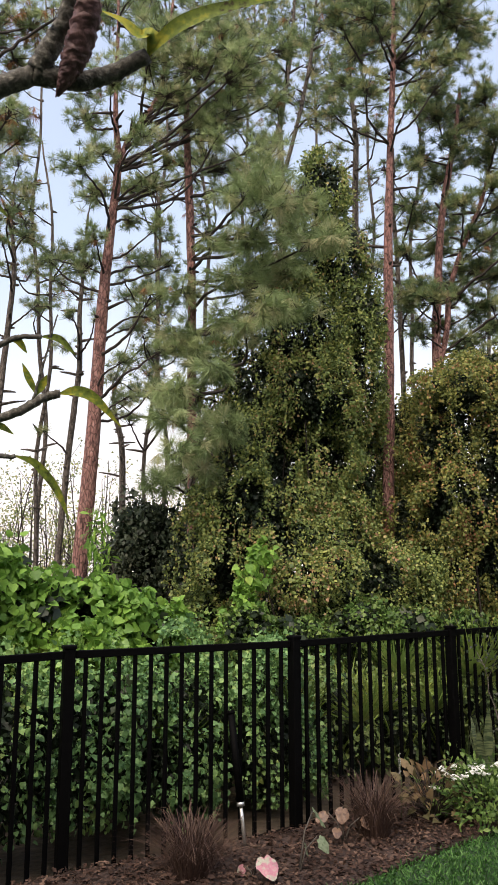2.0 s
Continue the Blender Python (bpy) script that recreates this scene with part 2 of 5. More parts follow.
# ---------------- mesh tools ----------------
class Soup:
    """Triangles gathered for one mesh."""

    def __init__(self):
        self.v, self.f, self.count = [], [], 0

    def add(self, v, f):
        v = np.asarray(v, float).reshape(-1, 3)
        self.v.append(v)
        self.f.append(np.asarray(f, int).reshape(-1, 3) + self.count)
        self.count += len(v)

    def mesh(self, name):
        v, f = np.concatenate(self.v), np.concatenate(self.f)
        me = bpy.data.meshes.new(name)
        me.vertices.add(len(v))
        me.vertices.foreach_set("co", v.astype(np.float32).ravel())
        me.loops.add(len(f) * 3)
        me.loops.foreach_set("vertex_index", f.astype(np.int32).ravel())
        me.polygons.add(len(f))
        me.polygons.foreach_set("loop_start", np.arange(0, len(f) * 3, 3, dtype=np.int32))
        me.update(calc_edges=True)
        return me


def smooth(me):
    me.polygons.foreach_set("use_smooth", np.ones(len(me.polygons), bool))


def part(name, data, material, parent=None, label=""):
    """One mesh object from a Soup, a bmesh or a mesh, under its thing."""
    if isinstance(data, Soup):
        me = data.mesh(name)
    elif isinstance(data, bmesh.types.BMesh):
        me = bpy.data.meshes.new(name)
        data.to_mesh(me)
        data.free()
    else:
        me = data
    if material and not me.materials:
        me.materials.append(material)
    ob = new(name, me)
    if parent:
        ob.parent = parent
        ob.matrix_parent_inverse = parent.matrix_basis.inverted()
    return tagged(ob, label)


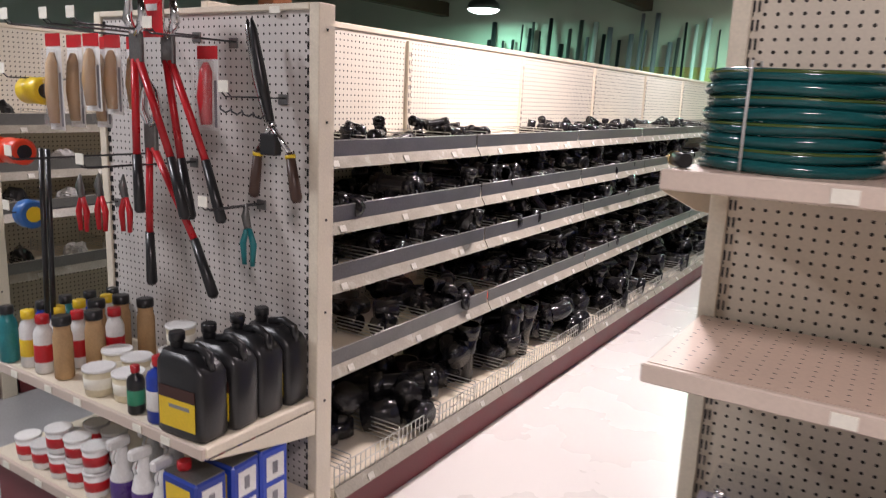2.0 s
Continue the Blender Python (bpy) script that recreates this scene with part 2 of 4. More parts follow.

INSTRUCTION - Omit every picture, then repeat the remaining data exactly as it appears above.

SOLUTION TO THIS PROBLEM -
2.0 s
Continue the Blender Python (bpy) script that recreates this scene with part 2 of 5. More parts follow.
# ---------------- mesh tools ----------------
class Soup:
    """Triangles gathered for one mesh."""

    def __init__(self):
        self.v, self.f, self.count = [], [], 0

    def add(self, v, f):
        v = np.asarray(v, float).reshape(-1, 3)
        self.v.append(v)
        self.f.append(np.asarray(f, int).reshape(-1, 3) + self.count)
        self.count += len(v)

    def mesh(self, name):
        v, f = np.concatenate(self.v), np.concatenate(self.f)
        me = bpy.data.meshes.new(name)
        me.vertices.add(len(v))
        me.vertices.foreach_set("co", v.astype(np.float32).ravel())
        me.loops.add(len(f) * 3)
        me.loops.foreach_set("vertex_index", f.astype(np.int32).ravel())
        me.polygons.add(len(f))
        me.polygons.foreach_set("loop_start", np.arange(0, len(f) * 3, 3, dtype=np.int32))
        me.update(calc_edges=True)
        return me


def smooth(me):
    me.polygons.foreach_set("use_smooth", np.ones(len(me.polygons), bool))


def part(name, data, material, parent=None, label=""):
    """One mesh object from a Soup, a bmesh or a mesh, under its thing."""
    if isinstance(data, Soup):
        me = data.mesh(name)
    elif isinstance(data, bmesh.types.BMesh):
        me = bpy.data.meshes.new(name)
        data.to_mesh(me)
        data.free()
    else:
        me = data
    if material and not me.materials:
        me.materials.append(material)
    ob = new(name, me)
    if parent:
        ob.parent = parent
        ob.matrix_parent_inverse = parent.matrix_basis.inverted()
    return tagged(ob, label)


2.0 s
Continue the Blender Python (bpy) script that recreates this scene with part 2 of 4. More parts follow.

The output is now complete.